Intel announced new hardware and software solutions at this year’s meeting.

All Eyes On IPP

Regardless of these two omissions, IPP remains the project to watch for the next year or so. Commercial UAS are going nowhere until the nation figures out how to harmonize local and federal rulemaking on UAS. Even if you buy the FAA’s argument that they own all airspace from ground to space, commercial UAS still have to land and take off, making them bound by state/local and tribal laws. The IPP is a step in the right direction in finding where the line should be between local and federal regulation.

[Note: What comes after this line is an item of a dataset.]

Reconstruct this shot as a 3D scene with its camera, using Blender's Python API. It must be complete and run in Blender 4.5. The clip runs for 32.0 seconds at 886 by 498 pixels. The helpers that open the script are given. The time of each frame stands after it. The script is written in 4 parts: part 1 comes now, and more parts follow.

I may only have a .667 batting average for predictions at this year’s XPONENTIAL, but I think I nailed why the mood at XPONENTIAL ’18 was so upbeat—in previous years, the FAA hit home runs with the UAS test sight program and ASSURE but missed with the Part 107 rules and the Pathfinder Program. Now that they’ve added hits with solid progress on remote ID, UAS in controlled airspace and the IPP, they’re batting .714—nearly double Ty Cobb’s record!